The line holding "scene = bpy.context.scene" is the last one to output; start at the first line of the data, keep every line in between exactly, and leave out pictures.

** START Supplied data **

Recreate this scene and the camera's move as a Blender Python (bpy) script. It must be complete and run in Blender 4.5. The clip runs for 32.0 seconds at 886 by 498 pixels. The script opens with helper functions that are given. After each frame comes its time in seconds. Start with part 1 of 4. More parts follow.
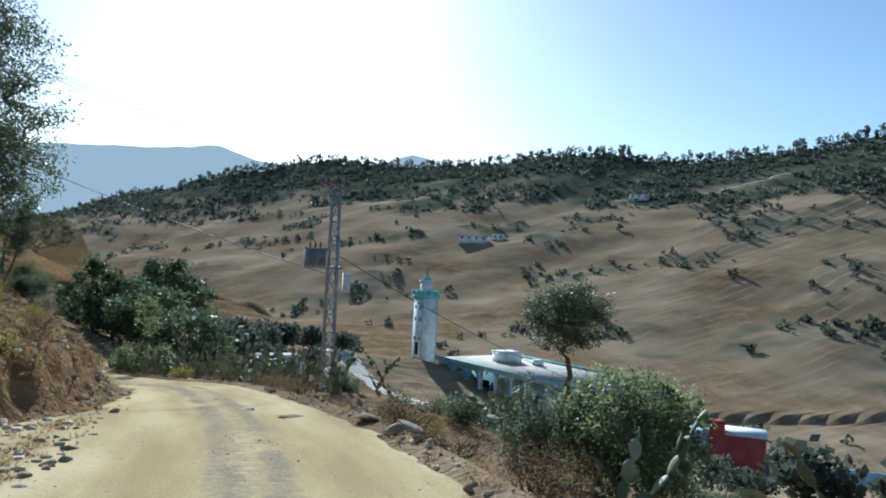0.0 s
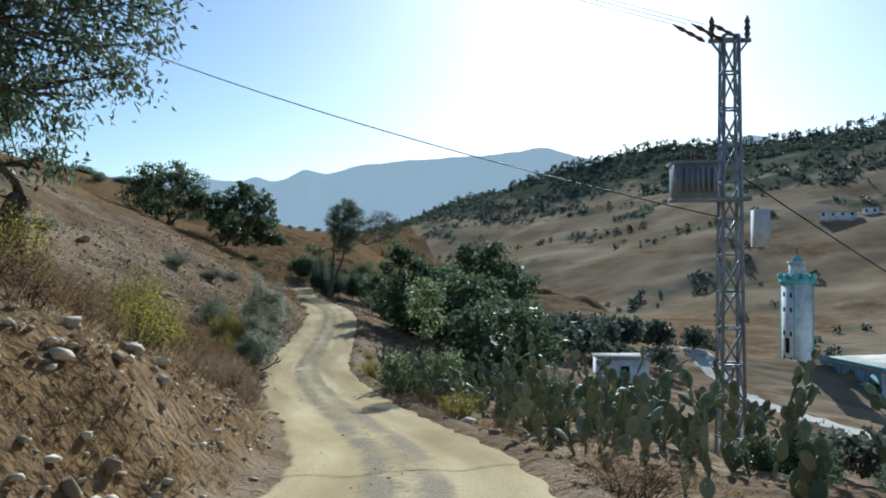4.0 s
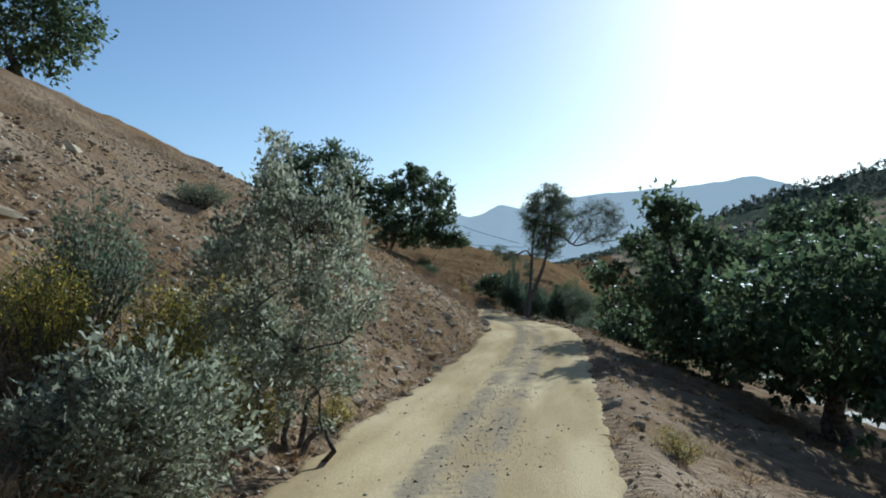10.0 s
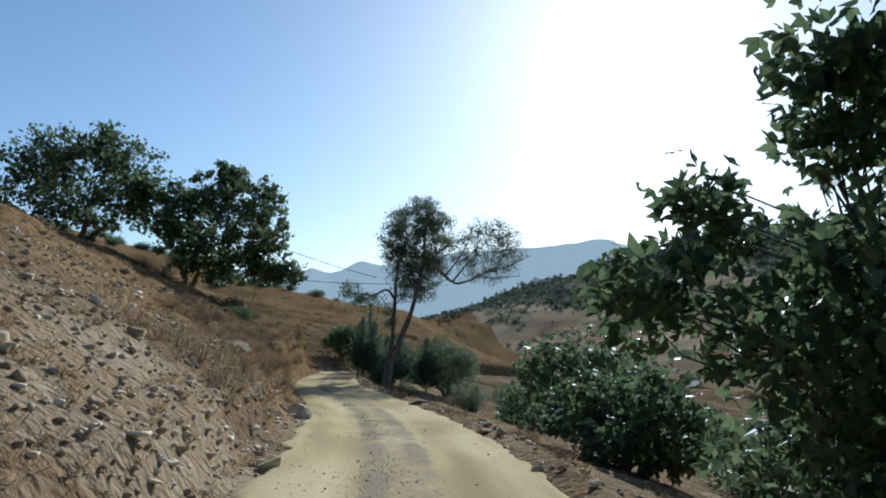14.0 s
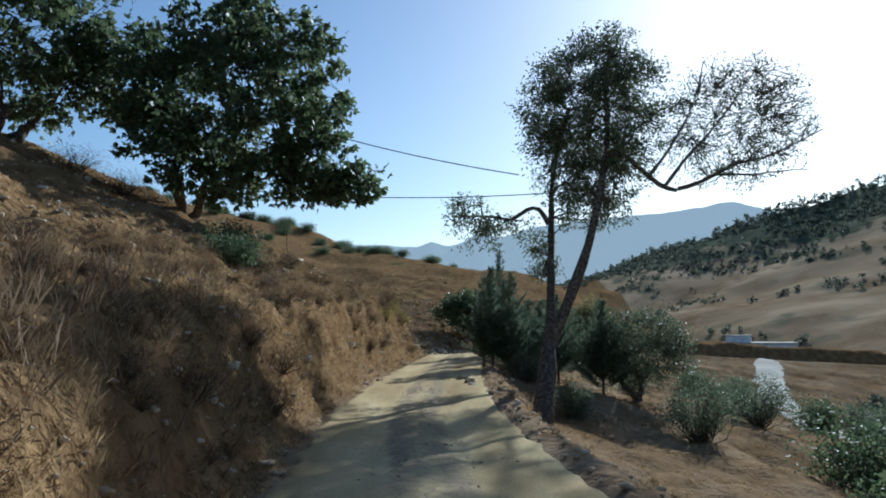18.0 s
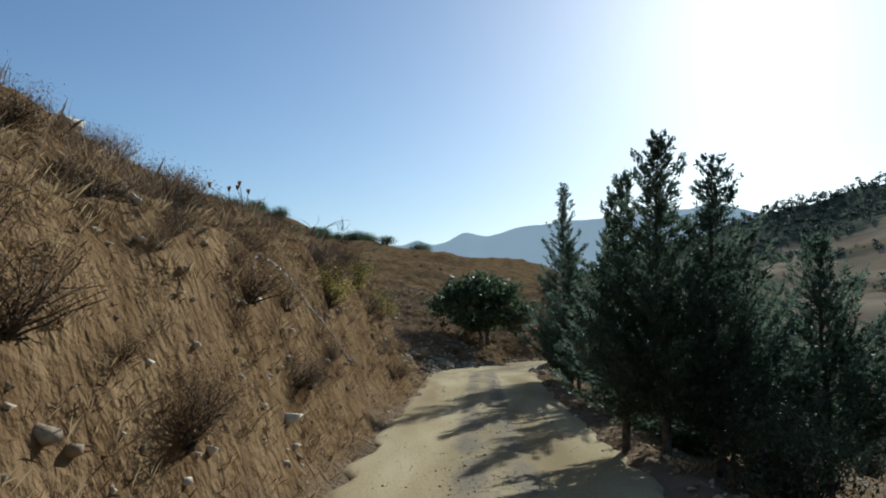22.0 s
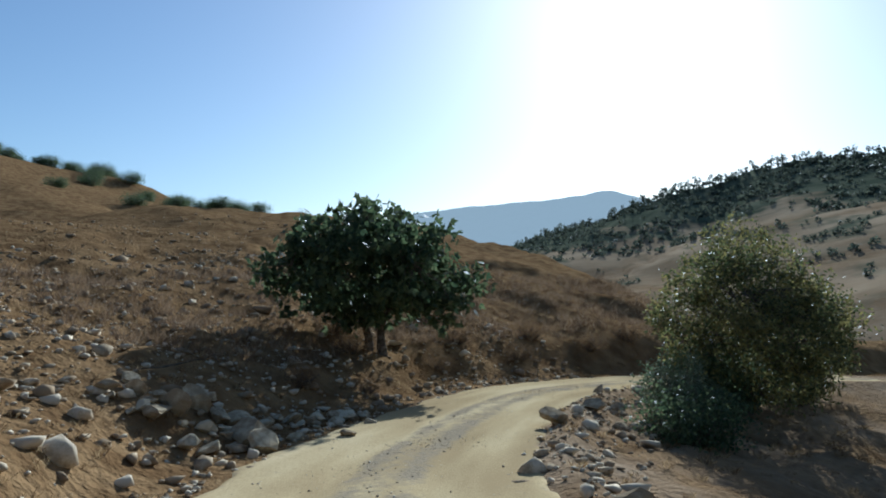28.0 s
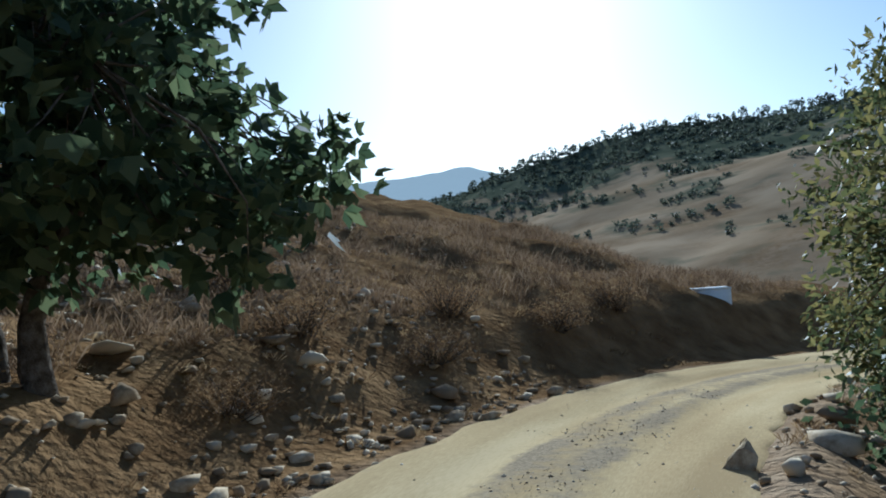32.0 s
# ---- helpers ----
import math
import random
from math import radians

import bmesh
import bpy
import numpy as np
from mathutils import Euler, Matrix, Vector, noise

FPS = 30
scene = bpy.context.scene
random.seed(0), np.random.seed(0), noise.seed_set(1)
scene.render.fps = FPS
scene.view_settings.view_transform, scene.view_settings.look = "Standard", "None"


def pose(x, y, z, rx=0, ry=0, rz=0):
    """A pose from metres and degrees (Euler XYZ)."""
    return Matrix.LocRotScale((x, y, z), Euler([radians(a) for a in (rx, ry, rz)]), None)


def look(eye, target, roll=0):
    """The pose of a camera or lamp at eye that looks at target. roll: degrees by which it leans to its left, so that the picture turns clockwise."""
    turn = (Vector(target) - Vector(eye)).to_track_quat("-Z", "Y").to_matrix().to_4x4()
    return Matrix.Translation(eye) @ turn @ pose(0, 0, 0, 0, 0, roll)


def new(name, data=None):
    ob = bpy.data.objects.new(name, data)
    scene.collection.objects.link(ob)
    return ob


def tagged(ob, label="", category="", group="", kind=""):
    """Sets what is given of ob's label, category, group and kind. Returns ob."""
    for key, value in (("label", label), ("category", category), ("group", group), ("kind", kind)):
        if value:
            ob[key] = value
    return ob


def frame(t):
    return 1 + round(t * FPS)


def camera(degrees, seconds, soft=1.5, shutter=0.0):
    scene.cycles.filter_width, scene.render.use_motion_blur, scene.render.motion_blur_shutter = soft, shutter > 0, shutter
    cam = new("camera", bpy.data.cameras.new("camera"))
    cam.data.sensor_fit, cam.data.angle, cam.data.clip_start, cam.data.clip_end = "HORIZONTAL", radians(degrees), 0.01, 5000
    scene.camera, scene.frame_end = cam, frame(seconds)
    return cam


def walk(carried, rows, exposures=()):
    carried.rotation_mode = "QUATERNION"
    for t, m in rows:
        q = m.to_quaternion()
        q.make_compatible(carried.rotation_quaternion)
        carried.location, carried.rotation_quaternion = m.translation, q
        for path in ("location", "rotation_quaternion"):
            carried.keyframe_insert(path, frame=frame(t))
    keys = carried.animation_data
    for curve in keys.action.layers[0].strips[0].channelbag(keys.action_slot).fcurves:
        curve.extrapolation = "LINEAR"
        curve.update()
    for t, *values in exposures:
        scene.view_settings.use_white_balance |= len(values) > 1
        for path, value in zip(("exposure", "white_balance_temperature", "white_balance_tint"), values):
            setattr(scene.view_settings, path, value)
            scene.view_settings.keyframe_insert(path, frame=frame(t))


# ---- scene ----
cam = camera(59.7, 32.0, soft=1.9)
PATH = [
    (0.0, pose(-0.000, 0.000, 1.950, 90.96, -2.99, 0.04)),
    (0.5, pose(-0.313, 2.178, 1.700, 90.99, -3.47, 3.83)),
    (1.0, pose(-0.705, 4.300, 1.449, 90.91, -3.17, 7.91)),
    (1.5, pose(-1.192, 6.412, 1.265, 90.73, -3.46, 11.18)),
    (2.0, pose(-1.730, 8.540, 1.085, 90.67, -4.00, 14.40)),
    (2.5, pose(-2.265, 10.678, 0.895, 90.97, -4.22, 17.91)),
    (3.0, pose(-2.786, 12.817, 0.686, 90.70, -1.54, 21.62)),
    (3.5, pose(-3.308, 14.956, 0.463, 90.24, 1.44, 24.46)),
    (5.5, pose(-6.376, 23.497, -0.626, 89.06, -6.74, 23.33)),
    (6.0, pose(-7.253, 25.462, -0.896, 86.86, -0.84, 24.07)),
    (6.5, pose(-8.405, 27.333, -1.170, 87.45, -4.83, 27.13)),
    (7.0, pose(-9.664, 29.362, -1.514, 86.88, -0.87, 31.03)),
    (7.5, pose(-11.198, 31.319, -1.837, 89.50, -2.77, 33.84)),
    (8.0, pose(-12.852, 33.390, -2.139, 89.66, -0.19, 37.35)),
    (8.5, pose(-14.607, 35.365, -2.434, 90.47, -1.66, 39.48)),
    (9.0, pose(-16.321, 37.466, -2.705, 91.22, -0.28, 39.72)),
    (9.5, pose(-18.101, 39.546, -2.877, 91.91, -0.74, 39.56)),
    (10.0, pose(-19.996, 41.886, -3.062, 92.67, -0.12, 38.67)),
    (10.5, pose(-21.731, 44.215, -3.196, 93.49, 0.01, 37.11)),
    (11.0, pose(-23.381, 46.550, -3.337, 94.39, 0.47, 35.36)),
    (11.5, pose(-24.997, 48.923, -3.392, 94.96, 0.30, 33.28)),
    (12.0, pose(-26.565, 51.357, -3.438, 95.48, -0.18, 31.30)),
    (12.5, pose(-28.020, 53.838, -3.467, 95.53, 0.77, 29.78)),
    (13.0, pose(-29.518, 56.403, -3.447, 96.37, 1.40, 29.08)),
    (13.5, pose(-31.025, 58.907, -3.408, 97.02, -0.49, 28.15)),
    (15.5, pose(-37.634, 69.583, -3.153, 96.37, 1.63, 29.98)),
    (16.0, pose(-39.517, 72.422, -3.217, 95.93, 1.36, 31.39)),
    (16.5, pose(-41.461, 75.267, -3.297, 94.71, 0.04, 32.97)),
    (17.0, pose(-43.586, 78.039, -3.387, 94.10, -0.75, 34.24)),
    (17.5, pose(-45.721, 80.768, -3.482, 94.54, 0.41, 35.76)),
    (18.0, pose(-47.883, 83.390, -3.565, 94.90, 0.66, 37.18)),
    (18.5, pose(-50.018, 85.887, -3.635, 95.17, 0.47, 38.38)),
    (19.0, pose(-52.167, 88.361, -3.704, 95.05, 0.89, 39.66)),
    (19.5, pose(-54.231, 90.730, -3.708, 95.21, 0.36, 40.44)),
    (20.0, pose(-56.330, 93.139, -3.722, 95.56, -0.12, 40.34)),
    (20.5, pose(-58.371, 95.539, -3.734, 95.59, 0.32, 39.88)),
    (21.0, pose(-60.407, 98.046, -3.840, 95.49, 0.62, 38.81)),
    (21.5, pose(-62.228, 100.362, -3.922, 95.03, 0.61, 37.46)),
    (22.0, pose(-63.876, 102.628, -3.968, 94.84, 0.15, 36.05)),
    (22.5, pose(-65.430, 104.792, -3.976, 94.91, -0.52, 34.75)),
    (23.0, pose(-66.976, 107.004, -3.994, 95.54, -0.81, 33.47)),
    (23.5, pose(-68.405, 109.146, -4.032, 95.40, -0.23, 32.46)),
    (24.0, pose(-69.793, 111.249, -4.057, 95.92, -0.13, 31.52)),
    (24.5, pose(-71.149, 113.338, -4.074, 96.25, -1.03, 30.89)),
    (25.0, pose(-72.464, 115.431, -4.070, 96.07, 0.35, 30.52)),
    (25.5, pose(-73.680, 117.453, -4.076, 95.99, 0.81, 29.94)),
    (26.0, pose(-74.862, 119.449, -4.113, 95.69, 1.12, 29.17)),
    (26.5, pose(-75.961, 121.206, -4.105, 95.46, -0.05, 28.46)),
    (28.5, pose(-80.189, 128.442, -4.417, 93.54, 1.69, 28.74)),
    (29.0, pose(-81.377, 130.505, -4.519, 93.84, 2.85, 29.10)),
    (29.5, pose(-82.462, 132.482, -4.628, 93.79, 3.28, 29.02)),
    (30.0, pose(-83.492, 134.394, -4.696, 92.34, 5.00, 28.43)),
    (30.5, pose(-84.413, 136.249, -4.779, 92.41, 4.28, 26.88)),
    (31.0, pose(-85.161, 138.055, -4.937, 92.05, 5.69, 24.55)),
    (31.5, pose(-85.822, 139.680, -5.057, 92.11, 5.24, 21.88)),
    (32.0, pose(-86.445, 141.542, -5.143, 91.83, 3.92, 18.40)),
]
walk(cam, PATH, exposures=[(0.0, 0.65, 5000, 2), (3.0, 0.5, 4950, 2), (8.0, 0.42, 5000, 3), (13.0, 0.45, 5050, 3), (18.5, 0.4, 5000, 3), (20.5, 0.05, 5150, 4), (23.0, 0.25, 5050, 3), (26.0, 0.38, 5000, 3), (29.0, 0.4, 4950, 3), (32.0, 0.42, 4850, 3)])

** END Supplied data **

_The solution_
Recreate this scene and the camera's move as a Blender Python (bpy) script. It must be complete and run in Blender 4.5. The clip runs for 32.0 seconds at 886 by 498 pixels. The script opens with helper functions that are given. After each frame comes its time in seconds. Start with part 1 of 4. More parts follow.
0.0 s
4.0 s
10.0 s
14.0 s
18.0 s
22.0 s
28.0 s
32.0 s
# ---- helpers ----
import math
import random
from math import radians

import bmesh
import bpy
import numpy as np
from mathutils import Euler, Matrix, Vector, noise

FPS = 30
scene = bpy.context.scene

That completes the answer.